_DO THIS_
The exercise asks you to copy every line below in which "Python" appears.
**** RECORDS FOR THIS EXERCISE ****
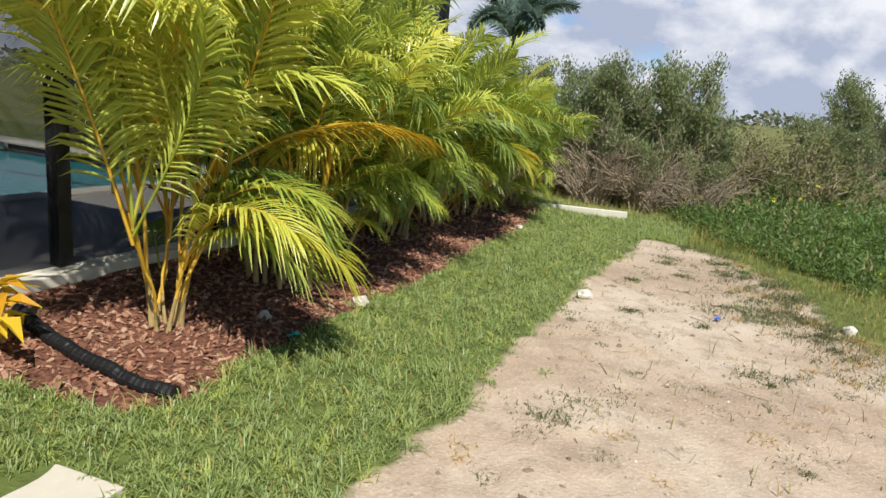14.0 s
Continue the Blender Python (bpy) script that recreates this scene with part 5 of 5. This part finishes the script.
****
**** RECORDS FOR THIS EXERCISE ****
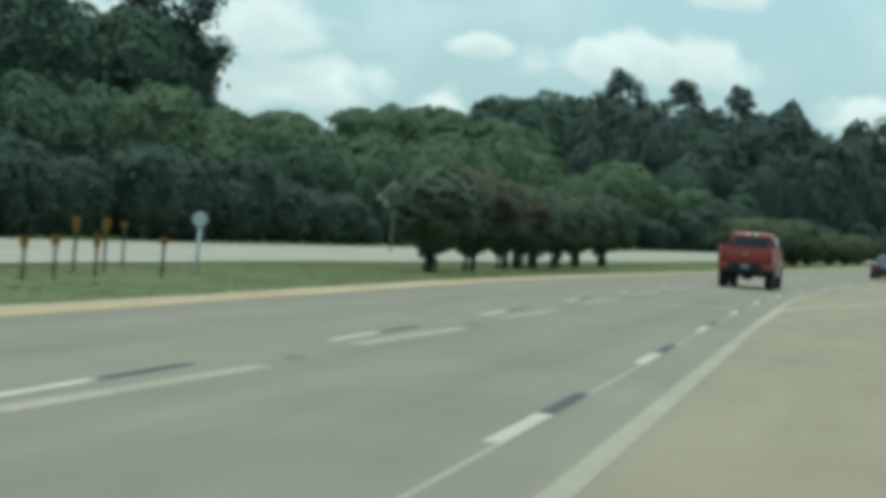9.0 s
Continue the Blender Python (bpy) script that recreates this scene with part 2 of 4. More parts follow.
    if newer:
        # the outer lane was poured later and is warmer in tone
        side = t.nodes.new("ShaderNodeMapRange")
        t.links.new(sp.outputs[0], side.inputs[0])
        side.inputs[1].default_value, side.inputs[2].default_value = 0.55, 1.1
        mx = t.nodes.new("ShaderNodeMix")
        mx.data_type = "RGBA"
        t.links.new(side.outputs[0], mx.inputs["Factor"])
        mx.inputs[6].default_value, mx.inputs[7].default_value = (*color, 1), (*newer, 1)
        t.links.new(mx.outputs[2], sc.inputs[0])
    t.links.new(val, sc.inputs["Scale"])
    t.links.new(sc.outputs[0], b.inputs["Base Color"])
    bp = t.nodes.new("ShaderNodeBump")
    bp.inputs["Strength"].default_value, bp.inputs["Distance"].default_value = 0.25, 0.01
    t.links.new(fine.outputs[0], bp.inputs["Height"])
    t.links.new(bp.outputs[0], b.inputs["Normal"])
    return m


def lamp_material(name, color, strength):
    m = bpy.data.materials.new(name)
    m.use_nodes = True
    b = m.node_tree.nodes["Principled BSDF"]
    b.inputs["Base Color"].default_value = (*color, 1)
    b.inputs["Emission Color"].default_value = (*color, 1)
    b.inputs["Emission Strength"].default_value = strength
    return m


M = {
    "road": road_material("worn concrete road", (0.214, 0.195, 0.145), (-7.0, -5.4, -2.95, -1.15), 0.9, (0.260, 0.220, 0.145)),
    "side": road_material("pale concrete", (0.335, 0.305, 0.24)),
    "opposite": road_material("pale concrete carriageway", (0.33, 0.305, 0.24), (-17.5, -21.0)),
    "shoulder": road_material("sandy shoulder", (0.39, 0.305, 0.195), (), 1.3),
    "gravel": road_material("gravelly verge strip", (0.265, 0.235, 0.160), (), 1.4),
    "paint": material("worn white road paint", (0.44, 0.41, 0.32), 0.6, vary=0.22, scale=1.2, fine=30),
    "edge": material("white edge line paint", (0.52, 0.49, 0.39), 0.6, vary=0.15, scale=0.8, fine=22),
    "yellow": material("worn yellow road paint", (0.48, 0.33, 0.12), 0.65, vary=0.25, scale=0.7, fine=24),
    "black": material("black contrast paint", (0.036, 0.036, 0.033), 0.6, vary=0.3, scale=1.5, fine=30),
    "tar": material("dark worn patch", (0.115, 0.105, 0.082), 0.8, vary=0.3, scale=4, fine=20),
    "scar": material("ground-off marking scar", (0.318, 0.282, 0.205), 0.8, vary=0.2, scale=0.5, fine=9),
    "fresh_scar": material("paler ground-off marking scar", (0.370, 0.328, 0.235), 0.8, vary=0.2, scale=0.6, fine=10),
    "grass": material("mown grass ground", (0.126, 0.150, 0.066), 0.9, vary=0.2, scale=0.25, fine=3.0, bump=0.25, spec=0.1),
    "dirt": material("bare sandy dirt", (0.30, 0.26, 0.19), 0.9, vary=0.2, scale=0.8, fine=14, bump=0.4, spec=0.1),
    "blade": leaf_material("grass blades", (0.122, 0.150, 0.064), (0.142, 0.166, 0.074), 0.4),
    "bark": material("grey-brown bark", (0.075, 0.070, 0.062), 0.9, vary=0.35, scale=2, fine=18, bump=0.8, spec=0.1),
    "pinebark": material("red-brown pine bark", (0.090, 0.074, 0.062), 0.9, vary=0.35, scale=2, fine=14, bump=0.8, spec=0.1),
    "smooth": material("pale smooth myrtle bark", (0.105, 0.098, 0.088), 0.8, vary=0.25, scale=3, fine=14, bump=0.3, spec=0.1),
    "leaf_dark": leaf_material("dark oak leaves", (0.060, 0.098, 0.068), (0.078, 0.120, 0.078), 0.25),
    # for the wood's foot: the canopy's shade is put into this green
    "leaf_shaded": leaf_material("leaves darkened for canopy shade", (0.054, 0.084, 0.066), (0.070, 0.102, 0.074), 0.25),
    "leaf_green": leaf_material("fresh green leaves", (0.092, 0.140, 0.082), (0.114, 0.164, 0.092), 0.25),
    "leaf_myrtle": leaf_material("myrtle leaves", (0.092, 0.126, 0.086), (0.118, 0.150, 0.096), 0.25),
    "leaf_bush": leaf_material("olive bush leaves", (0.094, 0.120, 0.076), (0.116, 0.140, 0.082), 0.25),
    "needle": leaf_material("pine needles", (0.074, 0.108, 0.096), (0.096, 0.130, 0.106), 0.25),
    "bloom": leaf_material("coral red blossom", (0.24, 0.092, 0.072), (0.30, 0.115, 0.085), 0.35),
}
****
_RESULT OF THIS TASK_
Continue the Blender Python (bpy) script that recreates this scene with part 5 of 5. This part finishes the script.
Continue the Blender Python (bpy) script that recreates this scene with part 2 of 4. More parts follow.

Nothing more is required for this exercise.